‘Theft’: Advocates decry US decision to withhold Afghan funds

President Joe Biden’s decision to effectively seize the Afghan central bank’s funds in the United States and repurpose half of the money as compensation to the victims of the 9/11 attacks has drawn rebuke and accusations of “theft” against Washington.

Biden issued an executive order on Friday that would split $7.1bn belonging to Da Afghanistan Bank (DAB) almost evenly between humanitarian assistance to the struggling country and funds to cover judgements from lawsuits that 9/11 victims and their families had filed against the Taliban in US courts.

“What Biden is proposing is not justice for 9/11 families, it is theft of public funds from an impoverished nation already on the brink of famine and starvation brought on by the United States’ disastrous withdrawal.”
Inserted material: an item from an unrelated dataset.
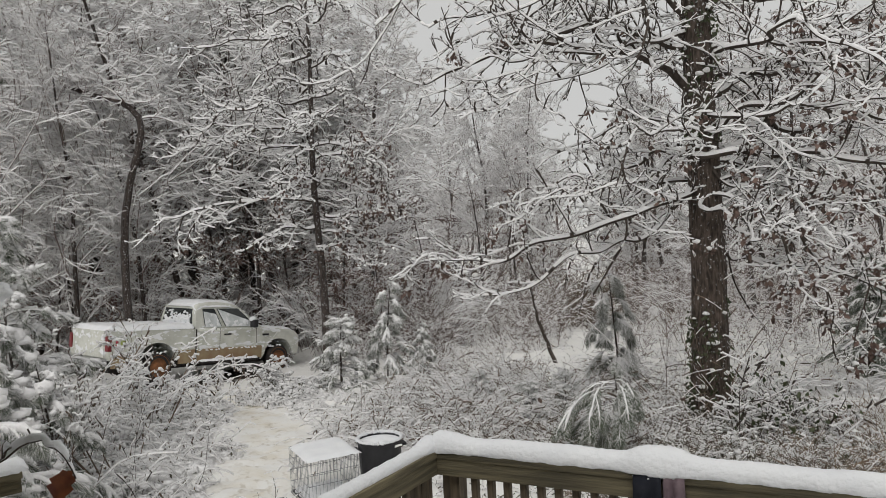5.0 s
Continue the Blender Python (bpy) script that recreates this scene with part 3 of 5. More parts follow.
def draped(name, p, way, s0, s1, drop, mat, seed, label, rise=0.03):
    """Cloth hung over the rail on the deck side, in soft folds."""
    n, k = 14, 16
    s = np.linspace(s0, s1, n)
    q = np.linspace(0, 1, k)
    ss, qq = np.meshgrid(s, q, indexing="ij")
    fold = 0.012 * np.sin((ss - s0) / (s1 - s0) * 11 + seed) * np.clip(qq * 2, 0, 1)
    y = -0.02 - 0.060 * np.clip(qq * 4, 0, 1) + fold
    z = RAIL + rise - np.clip(qq - 0.12, 0, 1) * drop * (1 + 0.04 * np.sin(ss * 60))
    mid = (s0 + s1) / 2
    ss = mid + (ss - mid) * (1 + 0.15 * qq)
    x3 = np.stack([p[0] + ss * way[0] - y * way[1] * 1, p[1] + ss * way[1] + y * way[0] * 1, z], -1).reshape(-1, 3)
    i = np.arange(n * k).reshape(n, k)
    f = np.stack([i[:-1, :-1], i[1:, :-1], i[1:, 1:], i[:-1, 1:]], -1).reshape(-1, 4)
    ob = new(name, quads(name, x3, f, [mat]))
    sol = ob.modifiers.new("thick", "SOLIDIFY")
    sol.thickness = 0.006
    return tagged(ob, label, "cloth")


draped("cloth", CORNER, ALONG_R, 0.925, 1.035, 0.5, CLOTH_BLACK, 1, "dark blue-black cloth hung over the rail under snow")
draped("cloth", CORNER, ALONG_R, 1.05, 1.125, 0.30, CLOTH_MAUVE, 3, "mauve-grey cloth hung over the snowy rail", rise=0.02)


def overhang():
    """Lumps of snow that hang over the front of the rail, above the cloths."""
    rng = np.random.default_rng(44)
    sets = []
    for s in np.sort(rng.uniform(0.92, 1.09, 40)):
        x, y = CORNER + ALONG_R * s
        sets.append(snow_clot(rng, np.array([x + 0.058 * ALONG_R[1], y - 0.058 * ALONG_R[0], RAIL + rng.uniform(-0.024, 0.02)]), rng.uniform(0.011, 0.019)))
    v, f, ix = joined(sets)
    tagged(new("rail_snow", quads("rail_snow", v, f, [SNOW], ix)), "lumps of snow hanging over the rail above the cloths", "snow", kind="stuff")


overhang()


# ------------------------------------------------------------------ crate and bin
def wire(a, b, r):
    """A straight wire as a four-sided tube."""
    a, b = np.array(a, float), np.array(b, float)
    d = unit(b - a)
    s = unit(np.cross(d, UP if abs(d[2]) < 0.9 else np.array([1.0, 0, 0])))
    o = np.cross(d, s)
    ring = [s * r, o * r, -s * r, -o * r]
    v = np.array([p + q for p in (a, b) for q in ring])
    f = np.array([(i, (i + 1) % 4, 4 + (i + 1) % 4, 4 + i) for i in range(4)])
    return v, f, np.zeros(4, np.int32)


def make_crate():
    L, B, H = 0.62, 0.73, 0.54
    t = thing("dog_crate", pose(-2.16, 7.62, 0.0, 0, 0, 0), "folding galvanised wire dog crate with snow on its top", "crate")
    t.matrix_world = Matrix.Translation(t.matrix_world.translation) @ Matrix.Rotation(radians(32), 4, "Z")

    def panel(name, p, u, v, lu, lv, nu, nv):
        p, u, v = np.array(p, float), np.array(u, float), np.array(v, float)
        sets = [wire(p + u * lu * i / nu, p + u * lu * i / nu + v * lv, 0.0022) for i in range(nu + 1)]
        sets += [wire(p + v * lv * i / nv, p + v * lv * i / nv + u * lu, 0.0032) for i in range(nv + 1)]
        part(name, quads(name, *joined(sets)[:2], [WIRE], smooth=False), t)

    panel("front_panel", (0, 0, 0), (1, 0, 0), (0, 0, 1), L, H, 15, 4)
    panel("back_panel", (0, B, 0), (1, 0, 0), (0, 0, 1), L, H, 15, 4)
    panel("end_panel", (0, 0, 0), (0, 1, 0), (0, 0, 1), B, H, 14, 6)
    panel("end_panel", (L, 0, 0), (0, 1, 0), (0, 0, 1), B, H, 14, 6)
    panel("top_panel", (0, 0, H), (1, 0, 0), (0, 1, 0), L, B, 15, 6)
    part("tray", box("tray", (0.01, 0.01, 0.01), (L - 0.01, B - 0.01, 0.035), PLASTIC, 0.006), t, "black plastic tray")
    part("tray_snow", snow_slab("tray_snow", 0.015, L - 0.015, 0.015, B - 0.015, 0.035, 0.05, 12, edge=0.1), t, "snow blown into the tray")
    part("top_snow", snow_slab("top_snow", -0.01, L + 0.01, -0.01, B + 0.01, H + 0.004, 0.03, 11, edge=0.04), t, "snow sheet on the crate top")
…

The US-backed Afghan government collapsed in August of last year, with the Taliban capturing Kabul amid the pullout of US troops from the country after a 20-year war.

Washington, which had negotiated its withdrawal with the Taliban, quickly moved to freeze DAB’s US-based assets. The 9/11 victims’ families then sought the money through the courts. One particular case that had obtained a default judgement against the Taliban in 2012 became central in that effort.

The plaintiffs originally sued a host of entities and individuals across the Middle East and Afghanistan – many at odds with one another and adversarial to al-Qaeda, which carried out the attacks in 2001. The defendants included former Iraqi President Saddam Hussein, Lebanon’s Hezbollah, Iran’s Supreme Leader Ali Khamenei – and the Taliban.